[petsc-users] non linear solver options

[Karl Rupp]

Hi,


 >                   I am solving a set of equations with SNES
> F1 (x1,x2,x3) = 0
> F2 (x1,x2,x3) = 0
> F3 (x1,x2,x3) = 0
>
> The system of equations is shown on page 1 of pdf here
> http://dunham.ee.washington.edu/ee531/notes/SemiRev.pdf
>
> F1 = equation 1
> F2 = equation 2
> F3 = equation 5
>
> x1 = n, X2=p and X3 = psi,
> X1 and X2 have an exponential dependance on X1
> after i scale the variables, X3 typically varies between say +/- 100
> where as X1 and X2 vary between 0 to 2. norm(X) then may usually
> dominated by solution values of X3.

If you are solving the drift-diffusion system for semiconductors, which 
discretization do you use? How did you stabilize the strong advection?


> Can you suggest me the snes options that i need to use to achieve the following:
>
> 1. X1 > 0 and X2 > 0  (as per previous emails, i can use SNESSetVariableBounds)

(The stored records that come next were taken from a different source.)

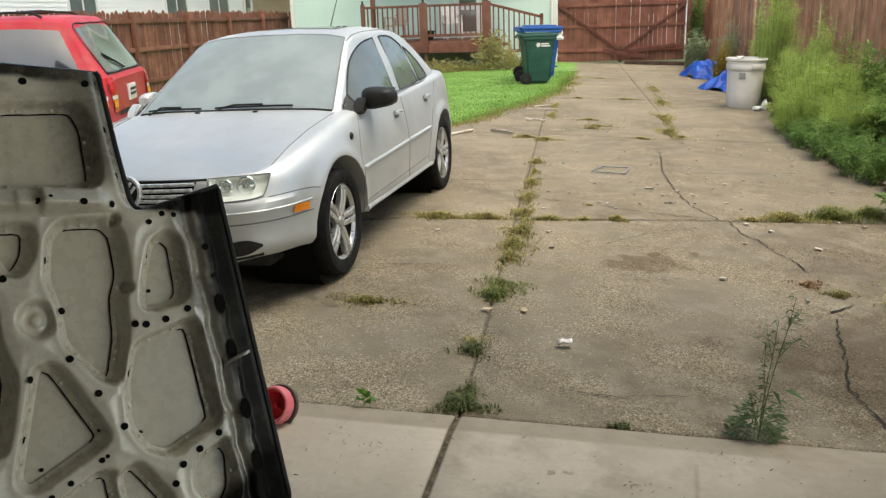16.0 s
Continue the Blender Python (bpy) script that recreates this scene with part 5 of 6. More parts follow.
def gate():
    g = thing("yard_gate", lean(1.7, 22.55, 0.9, pose(-0.1, 22.55, 0)), "double red-brown timber gate with diagonal braces closing the drive", "gate")
    rng = random.Random(6)
    shapes = [board_mesh(0.124, 1.82 + o, 0.018, "ear") for o in (0, 0.02, -0.02, 0.05)]
    for leaf in range(2):
        door = thing("gate_leaf", pose(leaf * 1.86, 0, 0.06))
        door.parent = g
        door.matrix_local = pose(leaf * 1.86, 0, 0.06, 0, (-0.2, 0.3)[leaf], 0)
        for i in range(14):
            gap = 0.002 if rng.random() < 0.8 else 0.006
            ob = part("board", rng.choice(shapes), None, door)
            ob.matrix_local = pose(0.004 + i * 0.1302 + gap, 0, 0, 0, rng.uniform(-0.2, 0.2), 0)
        for z in (0.32, 1.02, 1.62):
            part("rail", boxed((0.0, -0.045, z - 0.045), (1.84, -0.004, z + 0.045), 0.004), M["stain_wood"], door)
        a, b = ((0.05, 1.6), (1.8, 0.3)) if leaf == 0 else ((1.8, 1.6), (0.05, 0.3))
        L = math.dist(a, b)
        part("brace", boxed((0, -0.085, -0.04), (L, -0.048, 0.04), 0.004, pose(a[0], 0, a[1], 0, -math.degrees(math.atan2(b[1] - a[1], b[0] - a[0])), 0)), M["dark_brace"], door)
    for x in (-0.1, 3.78):
        part("post", boxed((x - 0.05, -0.06, -0.05), (x + 0.05, 0.06, 2.0), 0.006), M["stain_wood"], g)
    part("meeting_strip", boxed((1.8, 0.02, 0.02), (1.9, 0.035, 1.82), 0.003), M["stain_wood"], g)
    part("drop_bolt", tube([(1.86, -0.06, 0.02), (1.86, -0.06, 0.5)], 0.012, 6), M["dark_metal"], g)


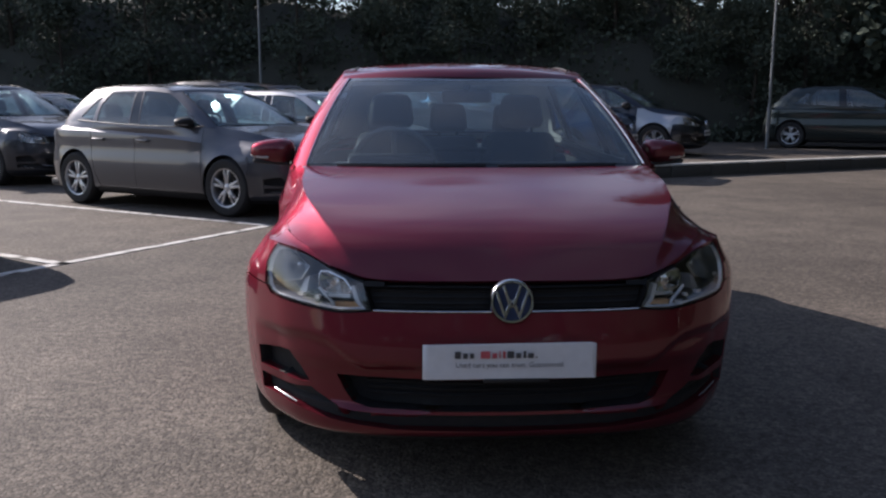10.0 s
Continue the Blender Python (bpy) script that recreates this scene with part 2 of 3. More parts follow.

Have you considered a transformation to quasi-fermi potentials, i.e.
  n ~ exp(phi_n), p ~ exp(phi_p)
or Slotboom variables? This way you could get rid of the constraint 
entirely. Even if you solve for (n,p,psi), my experience is that 
positivity is preserved automatically when using a good discretization 
and step size control.


> 2. I want the updates to solution to have an adaptive stepping based
> on norm of (F) or norm(X). If norm(F) is decreasing as the iteration
> progresss, larger stepping others wise reduce the step size..
> Similarly for Norm of X.

A good damping for the drift-diffusion system is tricky. I know a couple 
of empirical expressions, but would be interested to know whether this 
can be handled in a more black-box manner as well.

Best regards,
Karli